Filed under Agatha Christie, Arthur Conan Doyle, Åsa Träff, C.J. Box, Camilla Grebe, Katherine Kressmann Taylor, Minette Walters, Ngaio Marsh

16 Responses to My Baby Just Wrote Me a Letter*

  1. I don’t have any specific prejudices pro or con regarding using letters, official files, etc. in novels. But I do have one book to recommend: The Miernik Dossier by Charles McCarry. A spy novel set in 1959, told entirely in dossiers, transcripts, letters, etc. The first book in a series. The rest are more traditional novels.

    • Tracy – Thanks for that suggestion. Not only do I like the historical aspect of it, but the idea of the story all being told through transcripts and dossiers and so on sounds intriguing.

  2. Sometimes it works really well. I liked the way Michael Gruber used the logbook from the African travels of one of his characters in the literary mystery (and first in the Jimmy Paz series), Tropic of Night.

    • Pat – You’re quite right that it can work well. Thanks for that example, too; that’s the kind of adventure where a logbook makes a lot of sense. It’s authentic so it really adds to the story.

  3. interesting that you brought up Minette Walters as she’s the first person I think of in relation to e-mails, news articles inserted into the narrative. Elizabeth Haynes in ‘Into the Darkest Corner’ started and ended with a court transcript which also worked well and I think she wants to do this with her next book. She has worked for the police so it also brings a sense of authenticity.

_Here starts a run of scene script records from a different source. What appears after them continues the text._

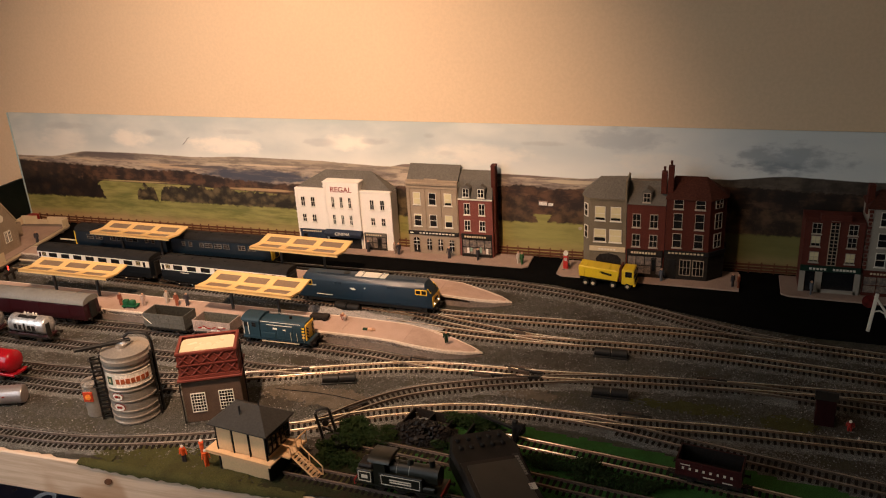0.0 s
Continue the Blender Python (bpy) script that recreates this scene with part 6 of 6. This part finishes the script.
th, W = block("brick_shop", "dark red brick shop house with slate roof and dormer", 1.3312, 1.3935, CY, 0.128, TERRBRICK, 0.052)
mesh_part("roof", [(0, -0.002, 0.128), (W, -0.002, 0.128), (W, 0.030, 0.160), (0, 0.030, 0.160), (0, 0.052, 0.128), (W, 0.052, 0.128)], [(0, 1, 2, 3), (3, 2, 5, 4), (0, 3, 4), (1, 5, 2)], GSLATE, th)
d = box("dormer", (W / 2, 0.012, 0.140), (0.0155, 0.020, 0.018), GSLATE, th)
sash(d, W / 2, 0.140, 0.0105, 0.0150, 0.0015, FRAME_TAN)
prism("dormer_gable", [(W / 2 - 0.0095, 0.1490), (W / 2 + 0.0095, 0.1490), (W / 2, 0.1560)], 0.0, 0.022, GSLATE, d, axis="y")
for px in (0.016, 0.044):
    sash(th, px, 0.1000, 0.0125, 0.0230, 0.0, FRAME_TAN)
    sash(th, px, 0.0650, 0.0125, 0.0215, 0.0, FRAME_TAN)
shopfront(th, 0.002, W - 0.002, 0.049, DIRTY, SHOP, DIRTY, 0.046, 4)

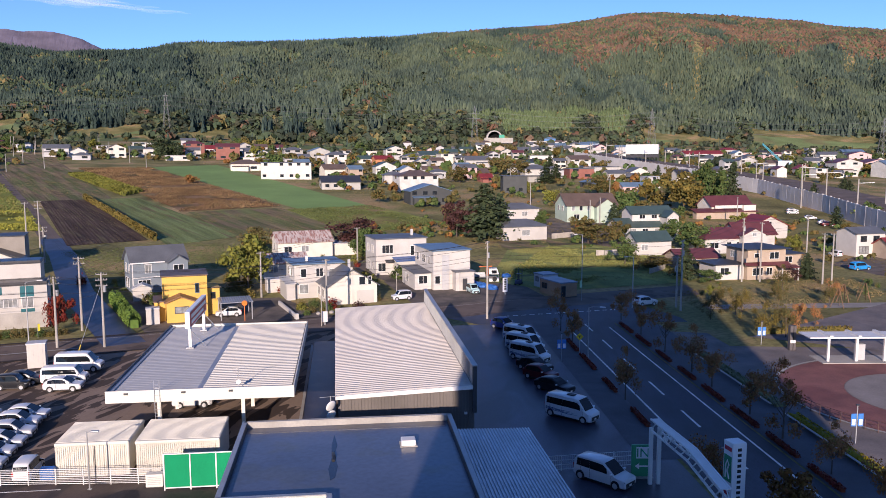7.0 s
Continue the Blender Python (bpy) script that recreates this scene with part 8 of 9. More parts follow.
def entrance():
    # truss gate over the entrance
    x, y = avenue(20.0, 60.0)
    g = thing("entrance_gate", x, y, 0, ROAD_YAW, "white steel truss gate over the entrance", "gate")
    for px, py, h in ((0.1, 0.1, 4.6), (0.75, 0.1, 4.6), (0.9, -12.9, 4.6), (0.3, -12.9, 4.6)):
        part("post", boxes((px - 0.14, py - 0.14, 0, px + 0.14, py + 0.14, h), bevel=0.02), fence_white, g)
    a, b = Vector((0.4, 0.3, 4.75)), Vector((0.75, -6.6, 4.95))
    c = Vector((0.5, -13.0, 4.75))
    for p0, p1 in ((a, b), (b, c)):
        for dz in (0, 0.85):
            for dx in (-0.3, 0.3):
                part("chord", tube([p0 + Vector((dx, 0, dz - 0.4)), p1 + Vector((dx, 0, dz - 0.4))], 0.09, 4), fence_white, g)
        for k in range(6):
            q0, q1 = p0.lerp(p1, k / 6), p0.lerp(p1, (k + 1) / 6)
            part("web", tube([q0 + Vector((-0.3, 0, -0.4)), q1 + Vector((-0.3, 0, 0.45))], 0.05, 4), fence_white, g)
            part("web", tube([q0 + Vector((0.3, 0, 0.45)), q1 + Vector((0.3, 0, -0.4))], 0.05, 4), fence_white, g)
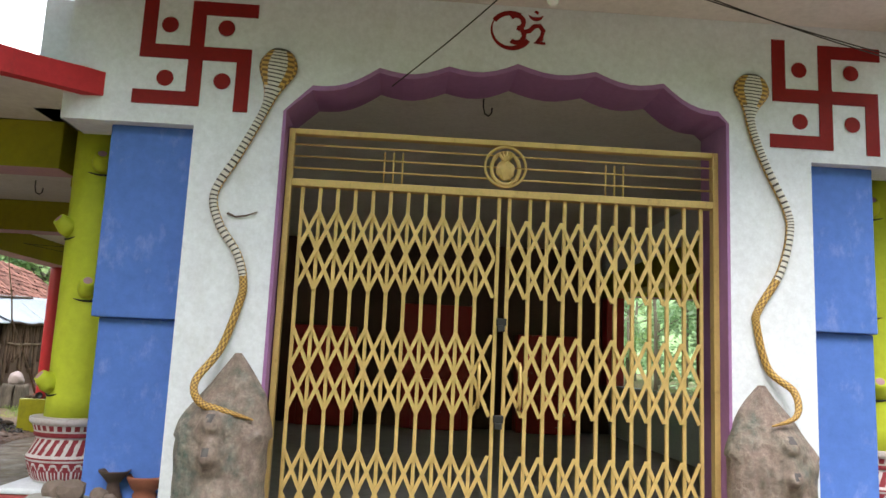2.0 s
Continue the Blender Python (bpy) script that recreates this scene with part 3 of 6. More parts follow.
def build_front():
    arch = arch_line()
    wall = thing("wall_front", pose(0, 0, 0), "white limewashed temple front with scalloped arch", "wall", kind="structure")
    outline = [(-2.25, 2.71), (-1.49, 2.71), (-1.49, 0.0), (-0.98, 0.0)] + arch + [(1.70, 0.0), (2.21, 0.0), (2.21, 2.71), (3.02, 2.71), (3.02, 3.583), (-2.25, 3.583)]
    part("wall_face", prism(outline, 5.88, 6.2), white_paint, wall)
    # painted reveal of the arch
    line = [(-0.98, 0.0)] + arch + [(1.70, 0.0)]
    bm = bmesh.new()
    rows = []
    for k, (x, z) in enumerate(line):
        dx = 0.018 if x < -0.9 else (-0.018 if x > 1.68 else 0)
        rows.append([bm.verts.new(c) for c in ((x, 5.874, z), (x + dx, 5.874, z - (0.03 if dx == 0 else 0)), (x + dx, 6.26, z - (0.03 if dx == 0 else 0)), (x, 6.26, z))])
    for r0, r1 in zip(rows, rows[1:]):
        for k in range(4):
            bm.faces.new((r0[k], r0[(k + 1) % 4], r1[(k + 1) % 4], r1[k]))
    bmesh.ops.recalc_face_normals(bm, faces=bm.faces)
    part("arch_reveal", bm, mauve_paint, wall, "mauve painted scalloped arch reveal")
    for s, ledge in ((-1, 1.58), (1, 1.69)):
        a, b = (-1.985, -1.49) if s < 0 else (2.21, 2.64)
        part("blue_panel", box((a, 5.955, ledge), (b, 6.3, 2.71), 0.008), blue_paint, wall, "blue painted recessed panel")
        part("blue_panel", box((a + (0.03 if s < 0 else 0), 6.0, 0.58), (b, 6.3, ledge - 0.002), 0.008), blue_paint, wall, "blue painted recessed panel")
        x0, x1 = (-2.57, -1.49) if s < 0 else (2.21, 3.29)
        q0, q1 = (x0 + 0.06, -1.99) if s < 0 else (2.65, x1 - 0.06)
        ledge_red = surface("ledge_red", (0.42, 0.09, 0.09), (0.3, 0.06, 0.06), 0.6, 20, 3, 0.7, 0.3)
        part("ledge", box((q0, 6.2, 0), (q1, 6.95, 0.545), 0.012), ledge_red, wall, "faded red painted ledge")
        part("ledge_edge", box((q0 - 0.01, 6.19, 0.545), (q1, 6.95, 0.58), 0.01), white_paint, wall, "white painted ledge edge")
        q0, q1 = (-1.988, -1.492) if s < 0 else (2.212, 2.648)
        part("ledge", box((q0, 5.9, 0), (q1, 6.3, 0.545), 0.012), ledge_red, wall, "faded red painted ledge")
        part("ledge_edge", box((q0, 5.89, 0.545), (q1, 6.3, 0.58), 0.01), white_paint, wall, "white painted ledge edge")
    part("wall_stub", box((2.74, 5.36, 3.44), (3.018, 5.878, 3.583), 0.01), white_paint, wall)
    part("wall_stub", box((-2.248, 5.36, 3.44), (-1.99, 5.878, 3.583), 0.01), white_paint, wall)
    # painted symbols
    for cx, cz, h in ((-1.515, 3.15, 0.325), (2.31, 3.125, 0.335)):
        w, y0, y1 = 0.042, 5.874, 5.879
        bm = bmesh.new()
        for lo, hi in (((-w, -h), (w, h)), ((-h, -w), (-w, w)), ((w, -w), (h, w)), ((w, h - 2 * w), (h + 0.02, h)), ((h - 2 * w, -h - 0.02), (h, -w)), ((-h - 0.02, -h), (-w, -h + 2 * w)), ((-h, w), (-h + 2 * w, h + 0.02))):
            add_box(bm, (cx + lo[0], y0, cz + lo[1]), (cx + hi[0], y1, cz + hi[1]))
        for sx in (-1, 1):
            for sz in (-1, 1):
                ring = [(cx + sx * 0.165 + 0.05 * math.cos(t), cz + sz * 0.165 + 0.05 * math.sin(t)) for t in np.linspace(0, 2 * math.pi, 17)[:-1]]
                a = [bm.verts.new((x, y0, z)) for x, z in ring]
                bm.faces.new(a)
        bmesh.ops.recalc_face_normals(bm, faces=bm.faces)
        part("painted_swastika", bm, sign_red, wall, "dark red painted swastika sign with four dots")
    bm = bmesh.new()
    ox, oz, k = 0.40, 3.425, 0.18

    def stroke(pts, w):
        n0 = len(bm.verts)
        add_tube(bm, [(ox + x * k, 0, oz + z * k) for x, z in pts], [max(0.003, r * k) for r in w], 8)
        bm.verts.ensure_lookup_table()
        for v in bm.verts[n0:]:
            v.co.y = 5.876 + v.co.y * 0.08
    arc = lambda cx, cz, r, a0, a1, n=14, q=1.0: [(cx + r * math.cos(radians(a)), cz + q * r * math.sin(radians(a))) for a in np.linspace(a0, a1, n)]
    stroke(arc(-0.28, 0.02, 0.66, 150, 330, 20, 1.0) + [], list(np.linspace(0.02, 0.11, 20)))
    stroke(arc(-0.28, 0.02, 0.66, 150, 62, 10, 0.9), [0.09] * 10)
    stroke(arc(-0.1, 0.3, 0.24, 140, -80, 12), [0.09] * 12)
    stroke(arc(-0.1, -0.16, 0.27, 85, -130, 12), [0.09] * 12)
    stroke([(0.12, -0.05), (0.35, 0.02), (0.52, 0.2), (0.7, 0.22), (0.82, 0.05), (0.75, -0.25), (0.55, -0.36), (0.9, -0.4)], [0.08, 0.09, 0.09, 0.09, 0.09, 0.1, 0.09, 0.05])
    stroke(arc(0.56, 0.66, 0.26, 200, 340, 10, 0.8), list(np.concatenate([np.linspace(0.02, 0.08, 5), np.linspace(0.08, 0.02, 5)])))
    stroke([(0.56, 0.66), (0.62, 0.74)], [0.09, 0.05])
    part("painted_om", bm, sign_red, wall, "dark red painted om sign")


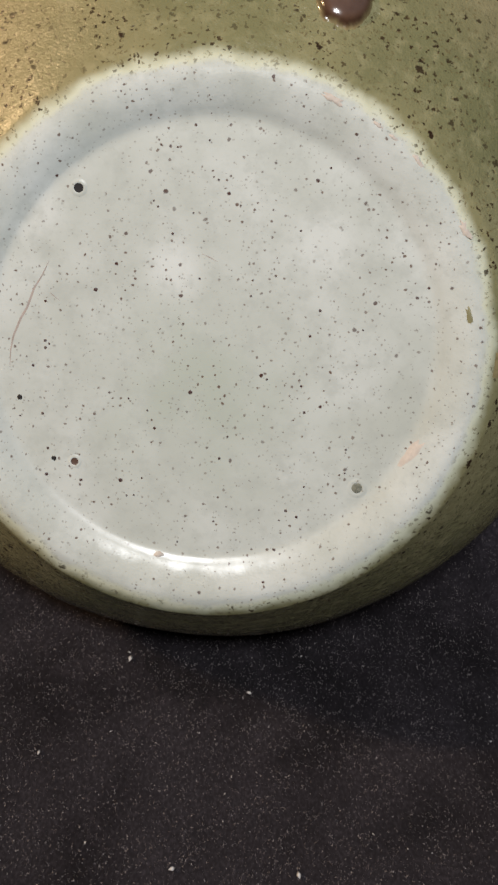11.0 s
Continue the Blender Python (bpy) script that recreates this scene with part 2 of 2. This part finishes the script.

    • Sarah – You’re right that Minette Walters uses emails, news articles and so on into her stories. She does it effectively too so that it adds to the narrative. And thanks for mentioning Into the Darkest Corner. Court transcripts are another effective tool I think for driving a plot, especially given Haynes’ background. And ‘sandwiching’ the story between them makes for an interesting approach to story structure too.

  4. Margot: The first book that came to mind was not a mystery. It is The Guernsey Literary and Potato Peel Pie Society by Mary Ann Shaffer and Annie Barrows. The story, set in the occupied Guernsey of WW II, is told in the form of letters exchanged between the characters. I loved the letters from the Guernsey characters.

    A second book was The Art of Detection by Laurie R. King in which her sleuth, Kate Martinelli, finds a manuscript, fully included in the book, of a possible new Sherlock Holmes story written by Doyle in 1924 while on a trip to America.

    • Bill – Oh, thank you for reminding me of the Shaffer and Burns! I’ve been wanting to read that since I read your excellent review of the book. I appreciate your putting it back on my radar. And yes, King uses a very effective approach in putting one manuscript into another. Carolyn Parkhurst puts part of her protagonist Octavia Frost’s manuscript into The Nobodies Album, too. It’s an innovative and I think effective approach.

  5. Margot, I remember reading “Addressee Unknown” back when I was in high school, and I’ve never forgotten the story or its impact on me. It’s a powerful story, well told (through the letters). I hope your readers will try to find a copy – it’s really worth the effort.

  6. kathy d.

    I have found that letters and other communications can work well or not. Sometimes it can sideline a book when a reader wants to read about the here and now and stick with the characters. Other times these elements can fit right in.
    I’m not such a fan of the dead hand of the past popping up in a contemporary story, which may be why I’m not fond of the Scandinavian books that go into ghost (or other) stories from centuries ago. I like to stick with the present day (except for Until Thy Wrath Be Past, which at least only went back to WWII). I like some references to the past, but not a whole alternative story set in the past or a lot of documents that jump into a story from another era.
    Lisa Marklund used letters relating to the history of Nobel, of the Nobel Prize, and it was done well.

    • Kathy – I agree that sometimes, letters and other references to the past can be a distraction. That’s happened to me more than once. I’m happy to have past and present related in a novel but it’s got to be done deftly so that it’s easy to follow the story. I think you’re quite right that Larsson does it very well in Until Thy Wrath Be Past. And thanks for mentioning the Liza Marklund too.

  7. kathy d.

    The Liza Marklund book I was referring to with letters regarding Nobel was Last Will.

  8. Glad I could spark this discussion. As I said, a little goes a long way with me. Megan uses text messages in DARE ME but only sparely. In a book I just read, it was almost nonstop and I found it off-putting. Part of it is all the abbreviated words and the use of various fonts, I think.

    • Patti – I’m glad you sparked it too. It’s really an interesting topic. I think you’ve hit on something important. When texts and so on are used carefully and sparingly the way Megan does, they can add to, especially, a modern story. If they take over though you’re quite right that the way one writes texts can pull the reader out of the story.